- Given instruction:
Repeat the listing in full, word for word.

- Dataset section:
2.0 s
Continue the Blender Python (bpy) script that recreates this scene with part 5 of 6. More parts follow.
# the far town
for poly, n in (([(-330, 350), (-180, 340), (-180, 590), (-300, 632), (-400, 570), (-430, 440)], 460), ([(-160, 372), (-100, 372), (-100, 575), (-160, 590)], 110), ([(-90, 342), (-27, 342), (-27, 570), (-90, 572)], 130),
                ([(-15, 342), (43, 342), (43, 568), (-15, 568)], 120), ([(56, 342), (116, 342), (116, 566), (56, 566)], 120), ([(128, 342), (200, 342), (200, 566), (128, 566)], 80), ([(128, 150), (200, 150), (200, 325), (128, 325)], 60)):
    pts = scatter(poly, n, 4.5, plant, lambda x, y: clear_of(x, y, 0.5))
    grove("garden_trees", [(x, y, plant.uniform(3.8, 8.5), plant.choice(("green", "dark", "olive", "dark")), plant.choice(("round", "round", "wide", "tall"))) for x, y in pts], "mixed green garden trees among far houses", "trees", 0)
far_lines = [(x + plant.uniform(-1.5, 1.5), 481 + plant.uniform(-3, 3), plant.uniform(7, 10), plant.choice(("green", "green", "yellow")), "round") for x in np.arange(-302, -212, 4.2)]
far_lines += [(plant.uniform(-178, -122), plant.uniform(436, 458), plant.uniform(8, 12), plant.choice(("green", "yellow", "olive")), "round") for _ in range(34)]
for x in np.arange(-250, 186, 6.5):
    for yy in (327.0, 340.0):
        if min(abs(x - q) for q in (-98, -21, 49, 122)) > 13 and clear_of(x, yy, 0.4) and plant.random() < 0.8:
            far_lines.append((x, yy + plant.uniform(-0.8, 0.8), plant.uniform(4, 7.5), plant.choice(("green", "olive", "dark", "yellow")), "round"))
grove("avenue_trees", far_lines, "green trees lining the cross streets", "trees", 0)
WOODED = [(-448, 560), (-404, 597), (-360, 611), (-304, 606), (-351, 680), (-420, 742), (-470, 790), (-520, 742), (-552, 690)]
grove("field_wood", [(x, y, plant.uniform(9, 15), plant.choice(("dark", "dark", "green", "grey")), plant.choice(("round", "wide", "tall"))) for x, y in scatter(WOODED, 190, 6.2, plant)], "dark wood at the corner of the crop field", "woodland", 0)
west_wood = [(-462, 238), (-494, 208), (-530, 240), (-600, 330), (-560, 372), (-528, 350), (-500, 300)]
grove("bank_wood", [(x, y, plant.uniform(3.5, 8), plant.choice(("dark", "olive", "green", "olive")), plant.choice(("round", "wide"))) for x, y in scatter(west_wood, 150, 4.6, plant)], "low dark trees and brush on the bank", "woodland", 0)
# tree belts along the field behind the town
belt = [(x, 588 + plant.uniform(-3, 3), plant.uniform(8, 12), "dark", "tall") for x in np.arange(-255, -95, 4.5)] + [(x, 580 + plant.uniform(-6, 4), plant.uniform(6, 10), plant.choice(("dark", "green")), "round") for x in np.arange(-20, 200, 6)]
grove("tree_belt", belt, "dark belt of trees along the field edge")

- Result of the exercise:
2.0 s
Continue the Blender Python (bpy) script that recreates this scene with part 5 of 6. More parts follow.
# the far town
for poly, n in (([(-330, 350), (-180, 340), (-180, 590), (-300, 632), (-400, 570), (-430, 440)], 460), ([(-160, 372), (-100, 372), (-100, 575), (-160, 590)], 110), ([(-90, 342), (-27, 342), (-27, 570), (-90, 572)], 130),
                ([(-15, 342), (43, 342), (43, 568), (-15, 568)], 120), ([(56, 342), (116, 342), (116, 566), (56, 566)], 120), ([(128, 342), (200, 342), (200, 566), (128, 566)], 80), ([(128, 150), (200, 150), (200, 325), (128, 325)], 60)):
    pts = scatter(poly, n, 4.5, plant, lambda x, y: clear_of(x, y, 0.5))
    grove("garden_trees", [(x, y, plant.uniform(3.8, 8.5), plant.choice(("green", "dark", "olive", "dark")), plant.choice(("round", "round", "wide", "tall"))) for x, y in pts], "mixed green garden trees among far houses", "trees", 0)
far_lines = [(x + plant.uniform(-1.5, 1.5), 481 + plant.uniform(-3, 3), plant.uniform(7, 10), plant.choice(("green", "green", "yellow")), "round") for x in np.arange(-302, -212, 4.2)]
far_lines += [(plant.uniform(-178, -122), plant.uniform(436, 458), plant.uniform(8, 12), plant.choice(("green", "yellow", "olive")), "round") for _ in range(34)]
for x in np.arange(-250, 186, 6.5):
    for yy in (327.0, 340.0):
        if min(abs(x - q) for q in (-98, -21, 49, 122)) > 13 and clear_of(x, yy, 0.4) and plant.random() < 0.8:
            far_lines.append((x, yy + plant.uniform(-0.8, 0.8), plant.uniform(4, 7.5), plant.choice(("green", "olive", "dark", "yellow")), "round"))
grove("avenue_trees", far_lines, "green trees lining the cross streets", "trees", 0)
WOODED = [(-448, 560), (-404, 597), (-360, 611), (-304, 606), (-351, 680), (-420, 742), (-470, 790), (-520, 742), (-552, 690)]
grove("field_wood", [(x, y, plant.uniform(9, 15), plant.choice(("dark", "dark", "green", "grey")), plant.choice(("round", "wide", "tall"))) for x, y in scatter(WOODED, 190, 6.2, plant)], "dark wood at the corner of the crop field", "woodland", 0)
west_wood = [(-462, 238), (-494, 208), (-530, 240), (-600, 330), (-560, 372), (-528, 350), (-500, 300)]
grove("bank_wood", [(x, y, plant.uniform(3.5, 8), plant.choice(("dark", "olive", "green", "olive")), plant.choice(("round", "wide"))) for x, y in scatter(west_wood, 150, 4.6, plant)], "low dark trees and brush on the bank", "woodland", 0)
# tree belts along the field behind the town
belt = [(x, 588 + plant.uniform(-3, 3), plant.uniform(8, 12), "dark", "tall") for x in np.arange(-255, -95, 4.5)] + [(x, 580 + plant.uniform(-6, 4), plant.uniform(6, 10), plant.choice(("dark", "green")), "round") for x in np.arange(-20, 200, 6)]
grove("tree_belt", belt, "dark belt of trees along the field edge")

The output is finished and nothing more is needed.